I wonder why they still haven't come forward, given that there would be no legal consequences for doing so in 2025.

[–] [email protected] 14 points 2 days ago* (last edited 2 days ago) (2 children)

My guess is that they died before the statute of limitations expired. This happened in the 80’s, and there’s plenty of time between then and now for something to have happened to them.

[–] [email protected] 1 points 21 hours ago

That and parents don't like to spill all their truly legendary escapades to their children. I mean, the apple doesn't fall far from rhe tree and all that.

[–] [email protected] 8 points 2 days ago (1 children)

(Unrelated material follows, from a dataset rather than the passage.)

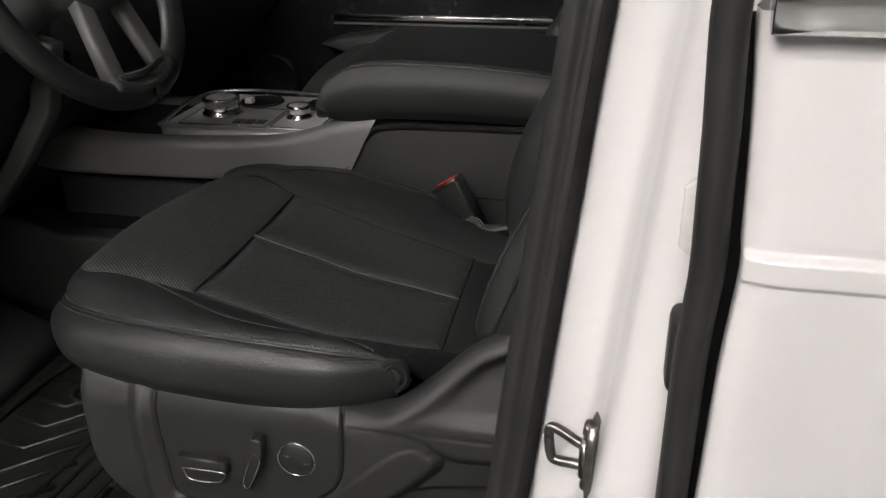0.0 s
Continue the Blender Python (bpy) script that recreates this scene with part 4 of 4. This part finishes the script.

Maybe. But if I had to guess, it's also not really easy to prove, if you didn't also record some evidence back then.

"It was Bob and me" isn't really a good story, if you can't really show for it. Also, remembering the details on how it was done will also be spotty at best

[–] [email protected] 7 points 2 days ago

I'd heard a story years ago that it was an autistic brother of a hacker/phreak in the local Chicago scene actually in the footage; with the hack being carried out by said brother. Another station had their broadcast interrupted that same night, though only audio came through.

That would go a long way towards explaining why they've kept the secret. Involving your bro would be a bad look, or maybe it was a telecom engineer and they're worried about their pension, or they died. Such a cool moment in time that can't really happen again and only a handful of people can possibly know the truth.

[–] [email protected] 7 points 2 days ago* (last edited 2 days ago)

That would probably ruin the novelty of their onlyfans monetization strategy

[–] [email protected] 36 points 2 days ago

I mean who hasn't hijacked the signals of major news networks to fil themselves in a rubber mask being spanked with a flyswatter.

[–] [email protected] 23 points 2 days ago (2 children)

Some. Use on Reddit thinks he knows who did it but he couldn’t get him to admit it. It was a long detailed story about an autistic guy that was a brother of a friend.